RECORDS PROVIDED -

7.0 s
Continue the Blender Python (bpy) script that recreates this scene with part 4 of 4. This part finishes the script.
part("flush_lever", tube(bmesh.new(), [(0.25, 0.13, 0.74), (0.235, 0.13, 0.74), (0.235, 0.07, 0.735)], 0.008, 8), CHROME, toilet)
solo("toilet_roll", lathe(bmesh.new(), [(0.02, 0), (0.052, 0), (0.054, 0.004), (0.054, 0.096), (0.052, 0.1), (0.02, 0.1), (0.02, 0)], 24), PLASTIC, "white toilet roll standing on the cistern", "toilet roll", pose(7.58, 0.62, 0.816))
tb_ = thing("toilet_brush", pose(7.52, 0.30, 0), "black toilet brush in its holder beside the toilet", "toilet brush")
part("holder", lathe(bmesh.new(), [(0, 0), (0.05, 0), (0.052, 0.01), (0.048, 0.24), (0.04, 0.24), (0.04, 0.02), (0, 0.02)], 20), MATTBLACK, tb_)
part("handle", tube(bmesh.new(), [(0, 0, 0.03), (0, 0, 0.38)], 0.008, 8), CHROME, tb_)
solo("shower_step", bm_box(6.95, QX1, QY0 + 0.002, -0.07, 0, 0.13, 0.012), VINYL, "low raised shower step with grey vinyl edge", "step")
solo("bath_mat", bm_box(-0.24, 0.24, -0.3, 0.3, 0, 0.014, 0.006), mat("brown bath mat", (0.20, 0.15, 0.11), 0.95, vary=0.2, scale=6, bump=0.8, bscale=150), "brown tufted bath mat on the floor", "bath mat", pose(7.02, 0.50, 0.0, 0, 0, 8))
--
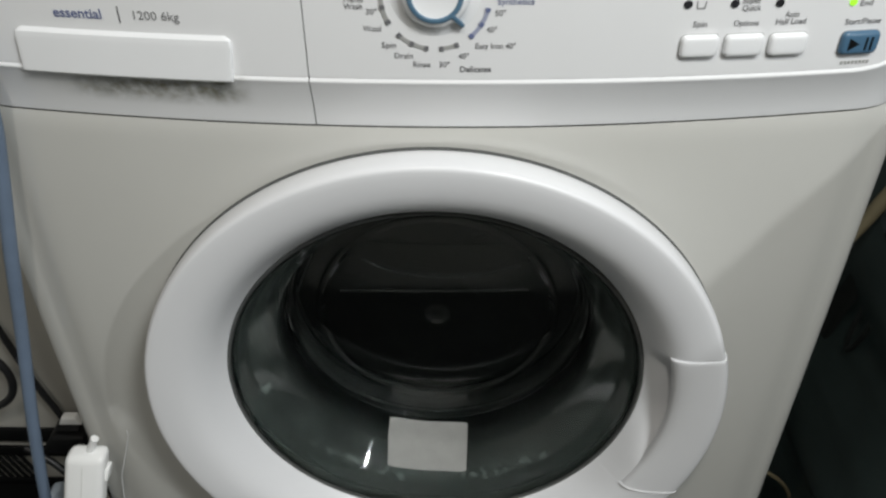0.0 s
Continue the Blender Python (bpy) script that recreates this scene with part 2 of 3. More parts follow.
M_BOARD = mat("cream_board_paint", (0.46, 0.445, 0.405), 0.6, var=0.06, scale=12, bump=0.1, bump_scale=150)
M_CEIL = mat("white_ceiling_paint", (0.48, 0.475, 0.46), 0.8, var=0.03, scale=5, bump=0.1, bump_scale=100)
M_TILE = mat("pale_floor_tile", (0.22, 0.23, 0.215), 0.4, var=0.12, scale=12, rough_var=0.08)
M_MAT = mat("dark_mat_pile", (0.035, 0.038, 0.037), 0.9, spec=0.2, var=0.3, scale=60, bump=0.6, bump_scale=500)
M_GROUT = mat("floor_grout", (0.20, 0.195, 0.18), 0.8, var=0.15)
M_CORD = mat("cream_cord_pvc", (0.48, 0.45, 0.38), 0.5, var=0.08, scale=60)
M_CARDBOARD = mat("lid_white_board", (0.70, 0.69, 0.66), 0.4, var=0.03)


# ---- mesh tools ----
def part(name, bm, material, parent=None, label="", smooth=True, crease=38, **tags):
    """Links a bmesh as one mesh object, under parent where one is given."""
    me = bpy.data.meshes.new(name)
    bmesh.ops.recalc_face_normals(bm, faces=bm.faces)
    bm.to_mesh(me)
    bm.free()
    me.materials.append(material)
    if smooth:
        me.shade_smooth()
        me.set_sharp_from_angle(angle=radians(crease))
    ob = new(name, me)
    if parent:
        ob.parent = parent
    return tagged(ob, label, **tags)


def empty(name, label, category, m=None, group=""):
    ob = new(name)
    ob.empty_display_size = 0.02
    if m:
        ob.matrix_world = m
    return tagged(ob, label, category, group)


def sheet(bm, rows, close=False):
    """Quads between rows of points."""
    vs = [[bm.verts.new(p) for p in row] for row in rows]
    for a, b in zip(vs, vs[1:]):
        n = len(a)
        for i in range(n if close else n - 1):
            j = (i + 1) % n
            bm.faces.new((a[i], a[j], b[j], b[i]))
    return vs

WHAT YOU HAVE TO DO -
Using the entries above, repeat only the lines from the one containing "finishes the script." through the one containing "0.0, 0, 0, 8))", end lines included.

RESPONSE BELOW -
Continue the Blender Python (bpy) script that recreates this scene with part 4 of 4. This part finishes the script.
part("flush_lever", tube(bmesh.new(), [(0.25, 0.13, 0.74), (0.235, 0.13, 0.74), (0.235, 0.07, 0.735)], 0.008, 8), CHROME, toilet)
solo("toilet_roll", lathe(bmesh.new(), [(0.02, 0), (0.052, 0), (0.054, 0.004), (0.054, 0.096), (0.052, 0.1), (0.02, 0.1), (0.02, 0)], 24), PLASTIC, "white toilet roll standing on the cistern", "toilet roll", pose(7.58, 0.62, 0.816))
tb_ = thing("toilet_brush", pose(7.52, 0.30, 0), "black toilet brush in its holder beside the toilet", "toilet brush")
part("holder", lathe(bmesh.new(), [(0, 0), (0.05, 0), (0.052, 0.01), (0.048, 0.24), (0.04, 0.24), (0.04, 0.02), (0, 0.02)], 20), MATTBLACK, tb_)
part("handle", tube(bmesh.new(), [(0, 0, 0.03), (0, 0, 0.38)], 0.008, 8), CHROME, tb_)
solo("shower_step", bm_box(6.95, QX1, QY0 + 0.002, -0.07, 0, 0.13, 0.012), VINYL, "low raised shower step with grey vinyl edge", "step")
solo("bath_mat", bm_box(-0.24, 0.24, -0.3, 0.3, 0, 0.014, 0.006), mat("brown bath mat", (0.20, 0.15, 0.11), 0.95, vary=0.2, scale=6, bump=0.8, bscale=150), "brown tufted bath mat on the floor", "bath mat", pose(7.02, 0.50, 0.0, 0, 0, 8))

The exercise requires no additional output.